Retype exactly the lines from the first one through the line with "scene = bpy.context.scene", including both ends; skip any pictures.

-------------------------

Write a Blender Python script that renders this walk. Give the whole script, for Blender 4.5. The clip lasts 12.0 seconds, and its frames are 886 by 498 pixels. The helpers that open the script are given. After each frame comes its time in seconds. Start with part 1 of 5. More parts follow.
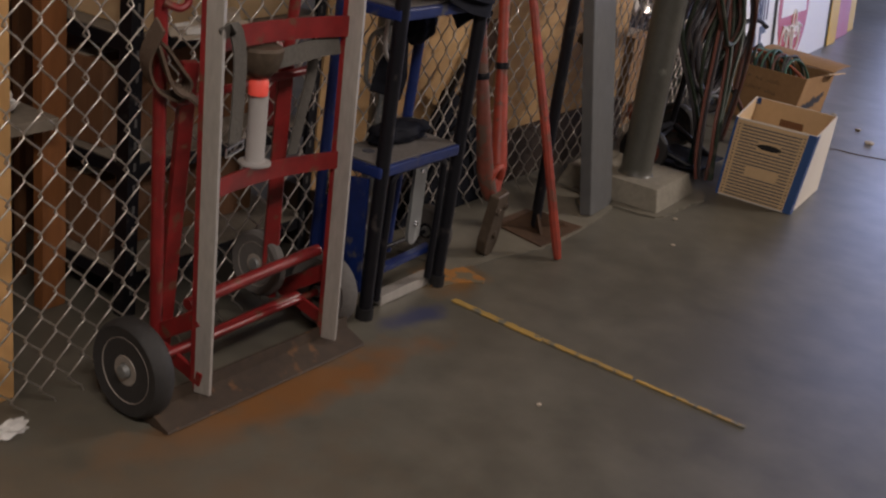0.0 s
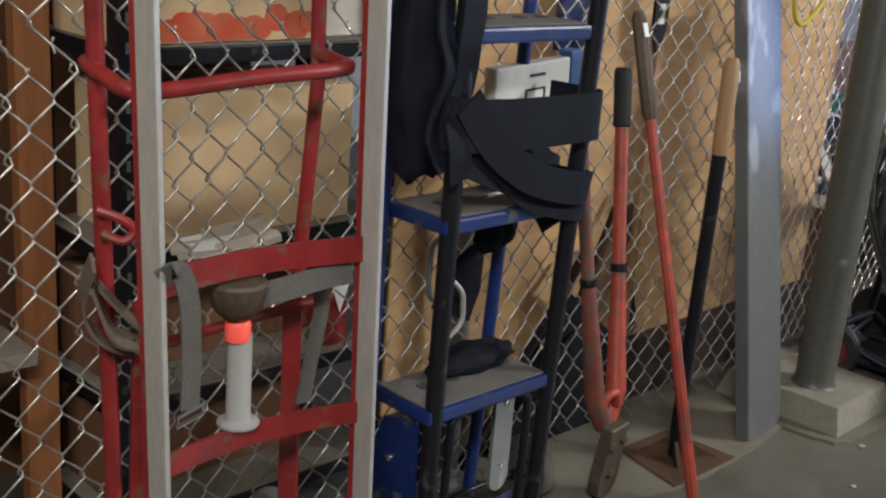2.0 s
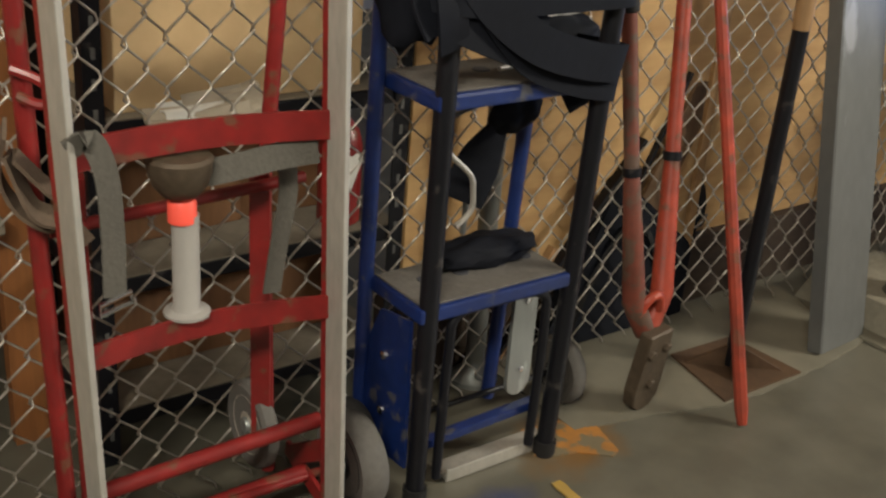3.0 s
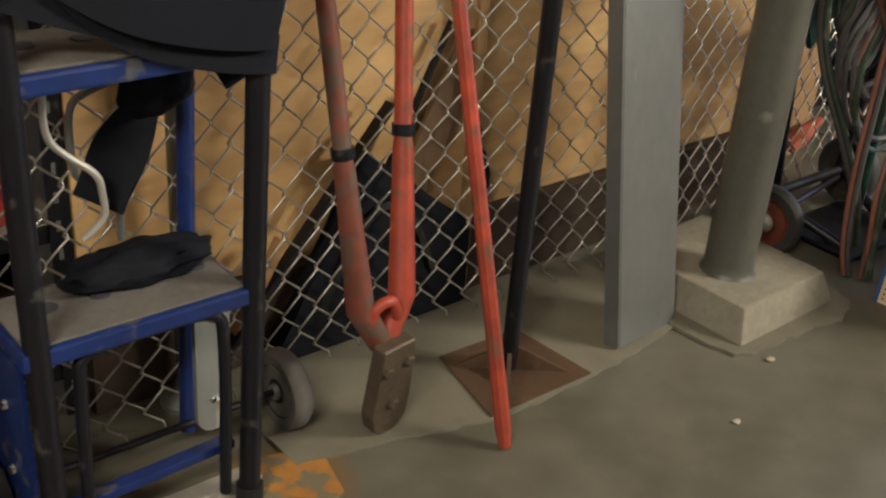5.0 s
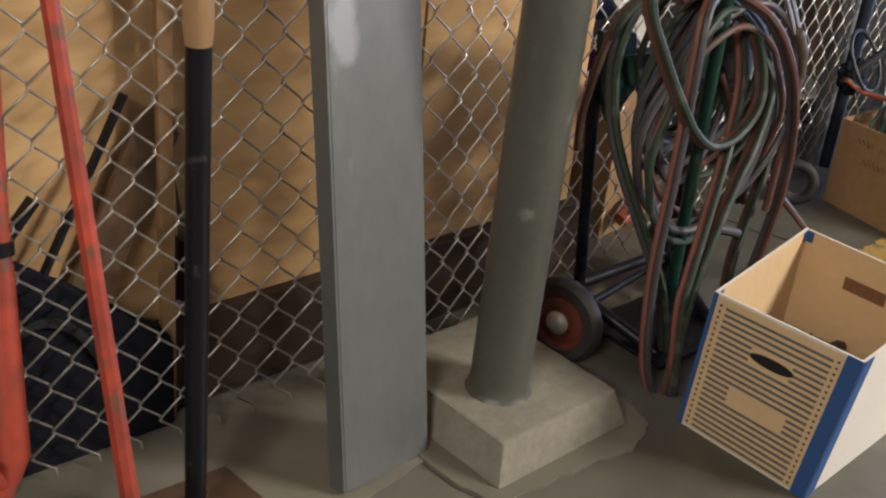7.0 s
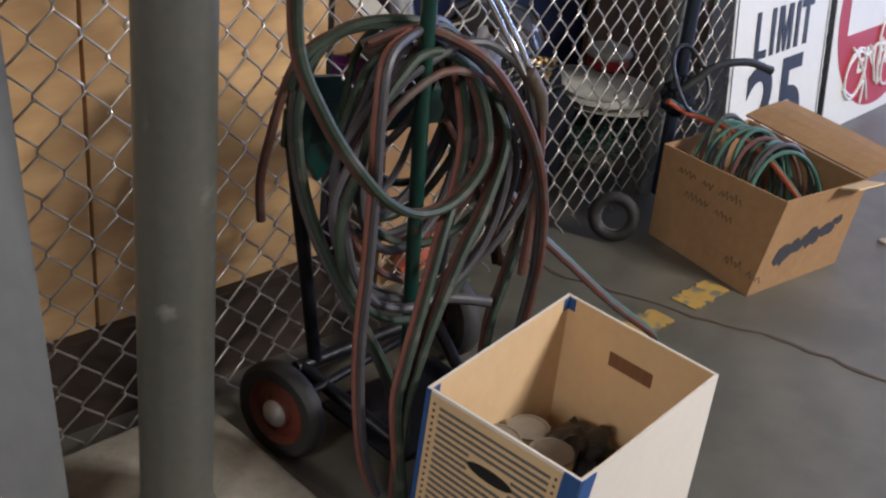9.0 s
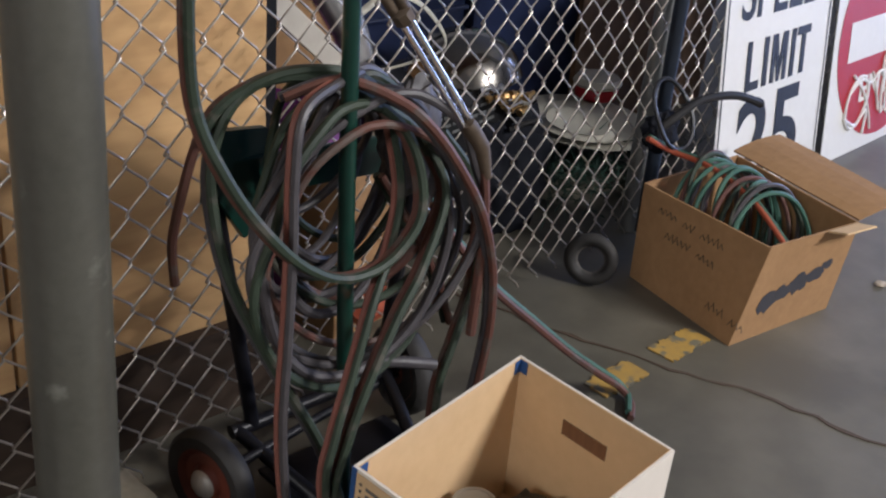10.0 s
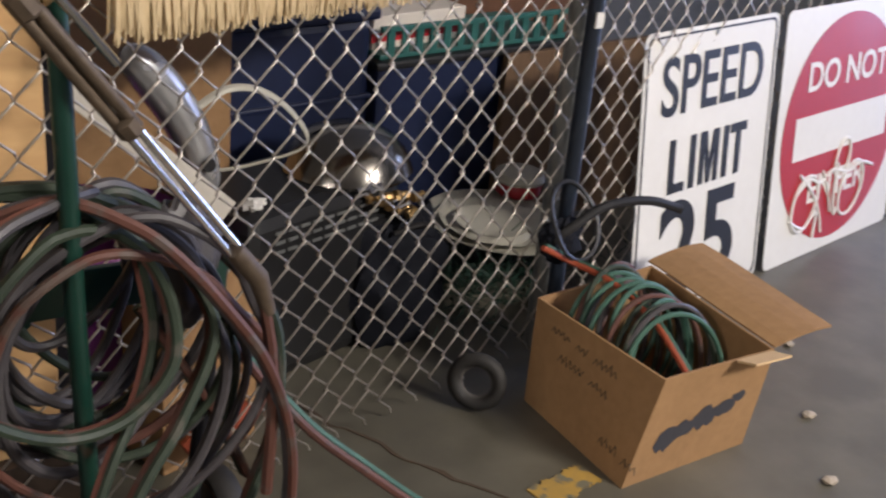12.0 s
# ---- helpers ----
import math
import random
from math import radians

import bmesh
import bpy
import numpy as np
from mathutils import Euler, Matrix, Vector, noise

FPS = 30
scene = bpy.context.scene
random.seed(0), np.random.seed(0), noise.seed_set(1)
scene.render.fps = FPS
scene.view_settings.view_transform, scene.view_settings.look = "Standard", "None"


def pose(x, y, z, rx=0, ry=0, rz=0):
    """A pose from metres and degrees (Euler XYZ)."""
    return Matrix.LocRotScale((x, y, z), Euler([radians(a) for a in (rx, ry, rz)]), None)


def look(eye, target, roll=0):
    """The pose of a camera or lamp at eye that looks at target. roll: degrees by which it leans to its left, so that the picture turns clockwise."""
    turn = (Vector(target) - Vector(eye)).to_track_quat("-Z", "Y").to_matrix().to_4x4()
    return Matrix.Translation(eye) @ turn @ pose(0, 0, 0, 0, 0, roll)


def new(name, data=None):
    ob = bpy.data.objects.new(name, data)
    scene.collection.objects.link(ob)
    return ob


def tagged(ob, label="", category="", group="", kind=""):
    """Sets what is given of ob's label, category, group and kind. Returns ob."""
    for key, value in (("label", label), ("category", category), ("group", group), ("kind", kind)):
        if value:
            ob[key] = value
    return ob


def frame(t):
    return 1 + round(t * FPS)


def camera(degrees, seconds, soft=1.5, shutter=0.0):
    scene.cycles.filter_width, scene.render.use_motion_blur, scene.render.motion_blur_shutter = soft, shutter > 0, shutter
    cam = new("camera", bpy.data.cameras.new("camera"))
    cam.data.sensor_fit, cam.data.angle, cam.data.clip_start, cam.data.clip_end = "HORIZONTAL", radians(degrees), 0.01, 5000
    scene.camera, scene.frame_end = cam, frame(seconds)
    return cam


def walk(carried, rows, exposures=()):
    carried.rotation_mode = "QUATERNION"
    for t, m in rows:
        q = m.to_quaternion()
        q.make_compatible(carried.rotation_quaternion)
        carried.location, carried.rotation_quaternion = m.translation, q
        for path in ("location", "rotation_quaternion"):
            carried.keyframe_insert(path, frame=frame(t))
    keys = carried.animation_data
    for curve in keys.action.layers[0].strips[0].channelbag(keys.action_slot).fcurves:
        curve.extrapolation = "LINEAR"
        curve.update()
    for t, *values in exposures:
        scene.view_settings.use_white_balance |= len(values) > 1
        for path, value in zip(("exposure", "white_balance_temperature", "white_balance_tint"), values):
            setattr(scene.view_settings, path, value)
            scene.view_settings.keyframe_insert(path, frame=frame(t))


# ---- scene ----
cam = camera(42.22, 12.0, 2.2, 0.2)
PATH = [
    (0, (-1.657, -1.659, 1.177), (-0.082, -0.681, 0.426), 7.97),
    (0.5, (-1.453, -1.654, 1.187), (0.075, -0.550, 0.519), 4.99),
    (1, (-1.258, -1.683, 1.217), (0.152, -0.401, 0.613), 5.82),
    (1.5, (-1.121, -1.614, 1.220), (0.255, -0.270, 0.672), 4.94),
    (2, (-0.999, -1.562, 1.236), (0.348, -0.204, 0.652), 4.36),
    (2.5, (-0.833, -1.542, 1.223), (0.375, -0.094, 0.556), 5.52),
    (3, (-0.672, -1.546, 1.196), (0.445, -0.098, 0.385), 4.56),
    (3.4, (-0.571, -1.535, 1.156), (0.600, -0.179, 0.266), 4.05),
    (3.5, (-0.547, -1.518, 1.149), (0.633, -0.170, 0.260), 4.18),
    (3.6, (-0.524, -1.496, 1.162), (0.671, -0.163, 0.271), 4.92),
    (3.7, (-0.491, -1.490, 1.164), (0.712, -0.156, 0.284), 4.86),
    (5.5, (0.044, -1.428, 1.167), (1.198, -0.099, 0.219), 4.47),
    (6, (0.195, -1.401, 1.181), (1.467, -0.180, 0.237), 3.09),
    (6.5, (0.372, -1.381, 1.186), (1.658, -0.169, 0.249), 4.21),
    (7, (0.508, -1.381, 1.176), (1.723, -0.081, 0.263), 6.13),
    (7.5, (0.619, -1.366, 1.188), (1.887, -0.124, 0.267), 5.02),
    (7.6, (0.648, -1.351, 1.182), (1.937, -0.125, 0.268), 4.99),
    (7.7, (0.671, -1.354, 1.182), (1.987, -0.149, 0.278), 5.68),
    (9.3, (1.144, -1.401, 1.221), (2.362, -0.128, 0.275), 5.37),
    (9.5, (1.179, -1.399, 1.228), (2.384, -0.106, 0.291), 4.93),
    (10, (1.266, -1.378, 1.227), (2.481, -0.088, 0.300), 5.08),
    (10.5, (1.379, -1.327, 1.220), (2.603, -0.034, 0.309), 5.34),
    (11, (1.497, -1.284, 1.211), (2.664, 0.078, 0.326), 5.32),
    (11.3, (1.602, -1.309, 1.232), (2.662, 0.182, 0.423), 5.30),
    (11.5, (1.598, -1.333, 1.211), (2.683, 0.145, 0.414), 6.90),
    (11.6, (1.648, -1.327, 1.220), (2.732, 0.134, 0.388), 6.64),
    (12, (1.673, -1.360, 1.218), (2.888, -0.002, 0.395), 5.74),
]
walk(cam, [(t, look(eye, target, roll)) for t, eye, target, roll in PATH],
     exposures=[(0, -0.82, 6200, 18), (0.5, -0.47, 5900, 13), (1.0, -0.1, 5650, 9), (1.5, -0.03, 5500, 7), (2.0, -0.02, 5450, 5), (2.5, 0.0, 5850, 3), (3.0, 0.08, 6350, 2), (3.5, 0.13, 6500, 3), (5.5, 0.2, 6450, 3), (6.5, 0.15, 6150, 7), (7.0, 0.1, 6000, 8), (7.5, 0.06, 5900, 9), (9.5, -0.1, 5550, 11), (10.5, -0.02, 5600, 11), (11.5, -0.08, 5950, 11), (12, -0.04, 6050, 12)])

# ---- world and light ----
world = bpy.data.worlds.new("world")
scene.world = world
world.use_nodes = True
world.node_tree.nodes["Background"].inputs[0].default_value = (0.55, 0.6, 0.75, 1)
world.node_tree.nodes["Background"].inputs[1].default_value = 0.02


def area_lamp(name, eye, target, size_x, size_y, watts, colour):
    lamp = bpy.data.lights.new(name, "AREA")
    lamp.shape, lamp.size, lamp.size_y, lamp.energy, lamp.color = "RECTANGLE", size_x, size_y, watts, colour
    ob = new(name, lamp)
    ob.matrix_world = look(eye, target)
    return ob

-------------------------

• _Task solution_:
Write a Blender Python script that renders this walk. Give the whole script, for Blender 4.5. The clip lasts 12.0 seconds, and its frames are 886 by 498 pixels. The helpers that open the script are given. After each frame comes its time in seconds. Start with part 1 of 5. More parts follow.
0.0 s
2.0 s
3.0 s
5.0 s
7.0 s
9.0 s
10.0 s
12.0 s
# ---- helpers ----
import math
import random
from math import radians

import bmesh
import bpy
import numpy as np
from mathutils import Euler, Matrix, Vector, noise

FPS = 30
scene = bpy.context.scene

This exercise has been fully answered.